Other capitalized terms are defined throughout the Agreement and this
Exhibit.
Services: Contractor shall devote Contractors reasonable best efforts and
equivalent of full-time services, to the expansion of 3Com's interest in and/or
capitalization of H3C by means and under terms approved by 3Com's Board of
Directors in its sole discretion, which may include: (1) 3Com's acquisition of a
greater ownership interest in H3C, (2) an initial public offering of shares of
H3C, and/or (3) 3Com's sponsorship of a recapitalization of H3C (the
"Transaction"). Services shall include but are not limited to conducting and
reporting on due diligence, conducting negotiations, raising funds, coordinating
all other necessary and/or appropriate activities, communications and
documentation related to the Transaction with 3Com's management team and its
financial and legal advisors. Contractor also agrees as part of the Services to
continue to serve on the Board of Directors of H3C until the Transaction is
Abandoned or Closed. Contractor shall report to and be subject to the general
direction of 3Com's Chief Executive Officer or his designee in connection with
the provision of Services.
Payment: 3Com agrees to pay Contractor a fee for his Services in the amount of
seventy-five thousand dollars ($75,000) per month, or pro-rated for any portion
thereof, during the term of this Agreement. Such payment will be made within
thirty (30) days of the end of the month via direct deposit to the account
specified by Contractor. 3Com will reimburse Contractor for all reasonable,
appropriately documented expenses directly associated with the provision of
Services, including in particular travel expenses, subject to the approval of
3Com's Senior Vice President, Management Services and General Counsel.
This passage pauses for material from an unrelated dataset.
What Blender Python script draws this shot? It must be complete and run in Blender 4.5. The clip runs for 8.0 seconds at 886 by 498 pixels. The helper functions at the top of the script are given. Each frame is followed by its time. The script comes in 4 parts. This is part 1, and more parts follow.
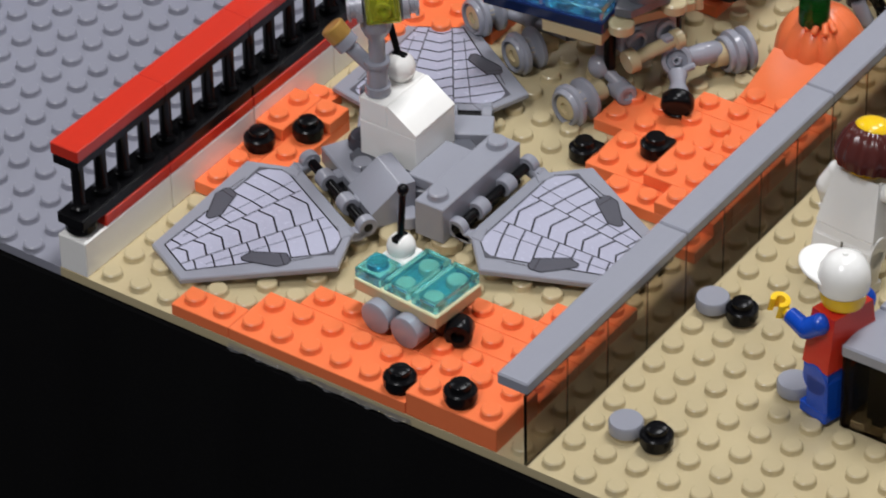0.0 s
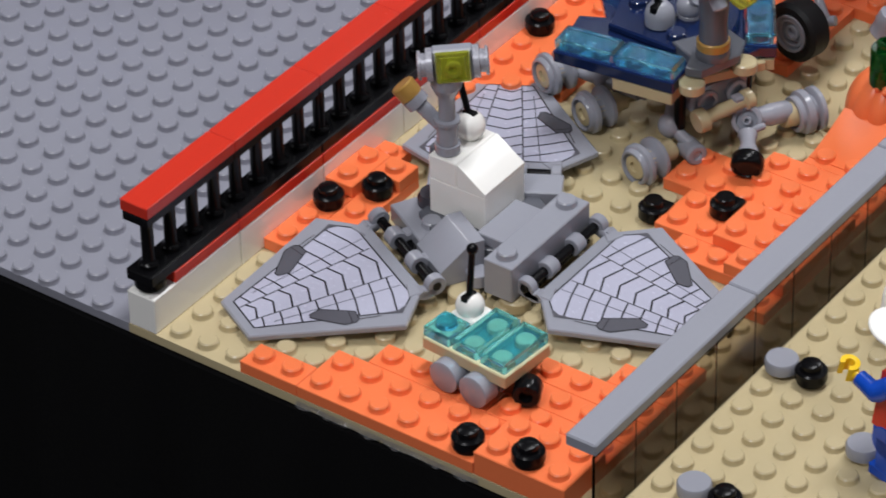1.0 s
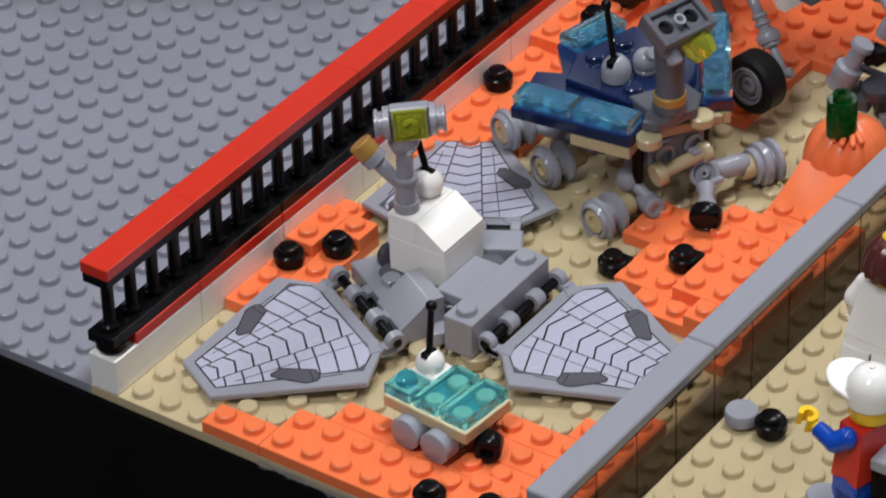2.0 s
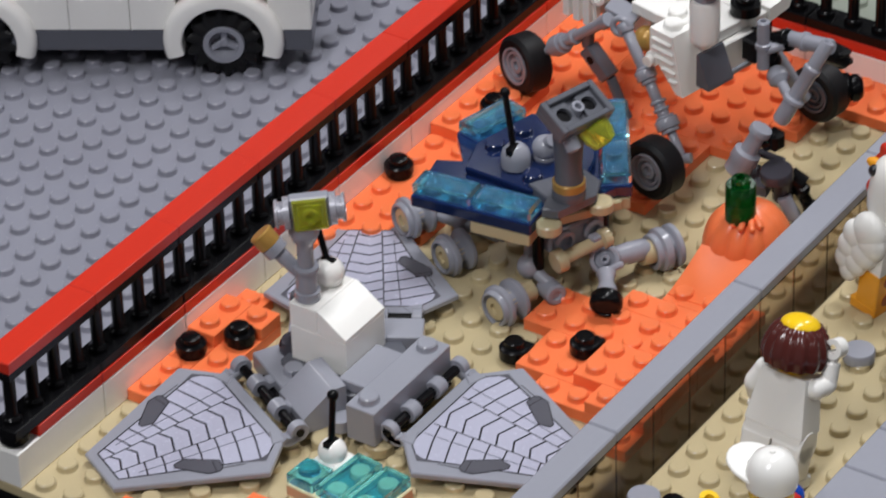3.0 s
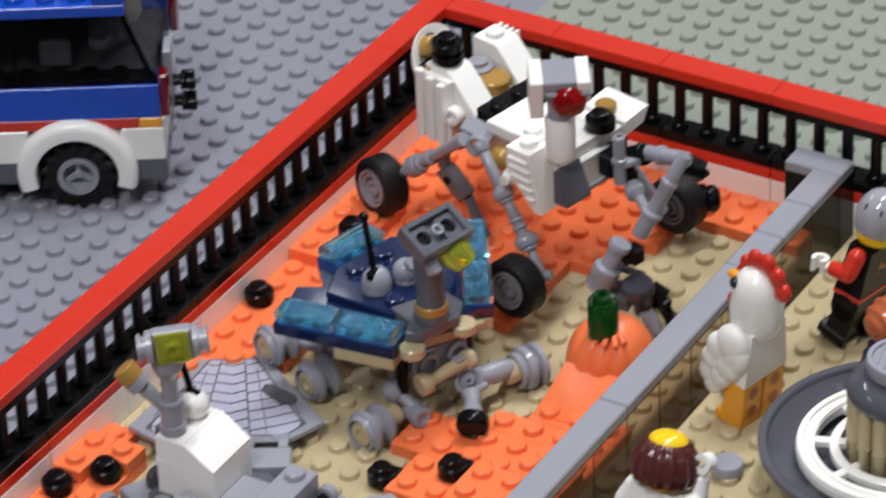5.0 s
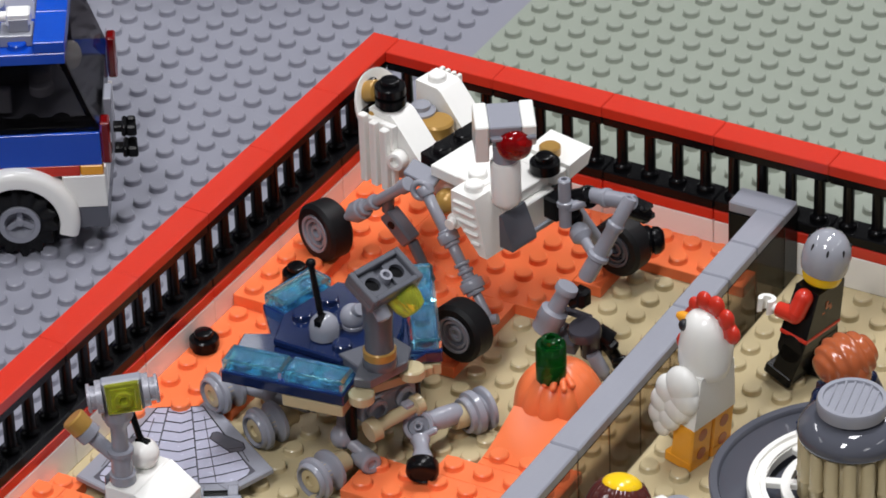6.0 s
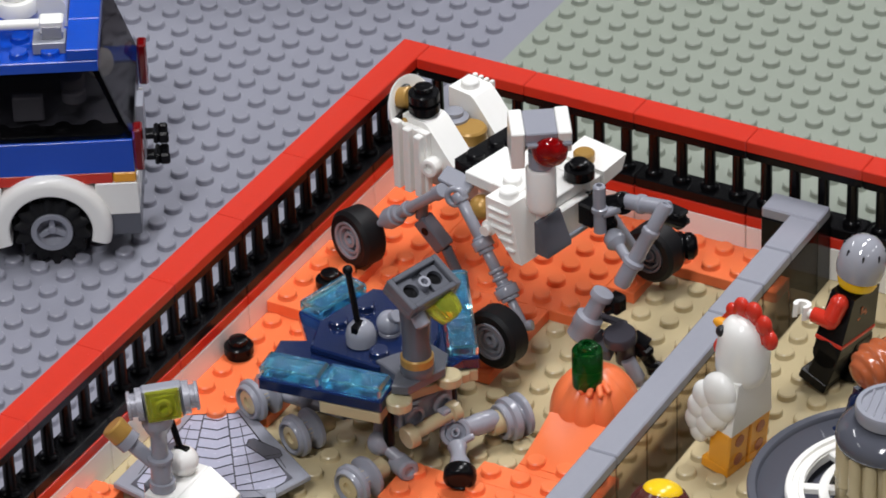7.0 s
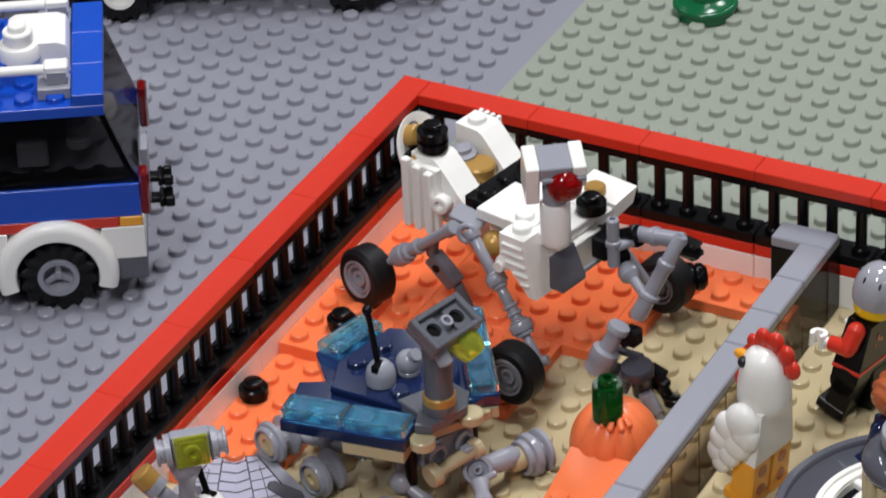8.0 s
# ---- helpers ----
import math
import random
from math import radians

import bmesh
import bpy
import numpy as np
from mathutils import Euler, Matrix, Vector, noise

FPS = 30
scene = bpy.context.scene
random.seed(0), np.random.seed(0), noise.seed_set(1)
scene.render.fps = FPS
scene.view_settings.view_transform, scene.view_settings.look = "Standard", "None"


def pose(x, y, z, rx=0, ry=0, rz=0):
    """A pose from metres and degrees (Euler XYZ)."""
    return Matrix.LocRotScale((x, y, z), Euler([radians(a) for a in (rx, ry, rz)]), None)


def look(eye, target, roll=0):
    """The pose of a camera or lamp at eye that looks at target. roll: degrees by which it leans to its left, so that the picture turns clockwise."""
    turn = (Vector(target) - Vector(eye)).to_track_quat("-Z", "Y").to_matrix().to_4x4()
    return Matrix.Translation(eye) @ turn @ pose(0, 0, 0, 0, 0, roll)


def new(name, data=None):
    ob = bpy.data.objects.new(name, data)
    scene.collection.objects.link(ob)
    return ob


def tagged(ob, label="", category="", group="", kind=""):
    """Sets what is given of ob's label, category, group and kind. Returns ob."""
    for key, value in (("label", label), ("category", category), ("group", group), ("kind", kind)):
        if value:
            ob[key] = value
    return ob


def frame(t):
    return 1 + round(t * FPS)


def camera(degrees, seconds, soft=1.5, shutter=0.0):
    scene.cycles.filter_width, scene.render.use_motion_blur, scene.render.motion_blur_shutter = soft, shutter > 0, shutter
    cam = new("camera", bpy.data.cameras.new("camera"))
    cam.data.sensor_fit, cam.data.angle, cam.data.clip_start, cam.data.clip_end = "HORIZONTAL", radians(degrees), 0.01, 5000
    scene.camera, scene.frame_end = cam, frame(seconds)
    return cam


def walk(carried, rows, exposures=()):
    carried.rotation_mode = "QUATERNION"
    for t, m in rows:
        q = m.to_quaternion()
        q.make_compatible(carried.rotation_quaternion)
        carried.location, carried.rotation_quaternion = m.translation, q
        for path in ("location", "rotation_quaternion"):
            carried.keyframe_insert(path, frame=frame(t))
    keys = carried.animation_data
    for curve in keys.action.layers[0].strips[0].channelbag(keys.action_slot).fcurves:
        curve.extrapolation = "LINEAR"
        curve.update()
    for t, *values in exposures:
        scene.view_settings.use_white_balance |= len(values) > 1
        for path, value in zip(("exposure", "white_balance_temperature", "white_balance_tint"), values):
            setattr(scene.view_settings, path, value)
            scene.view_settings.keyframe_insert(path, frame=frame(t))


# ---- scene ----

In
addition, within thirty (30) days after Closing of the Transaction, providing
this Agreement has not been terminated in connection with paragraph 9 hereto,
3Com agrees to pay Contractor a Closing bonus of one million two hundred fifty
thousand dollars ($1,250,000). It is possible that the assignment may lead to an
outcome or transaction structure not anticipated herein but of significant value
to 3Com. In such event, provided that Contractor is not eligible for a bonus
hereunder but has significantly contributed to a favorable result for 3Com, 3Com
agrees to negotiate in good faith with Contractor to consider an additional fee
for Services. Contractor shall make no other claim for payment for Services.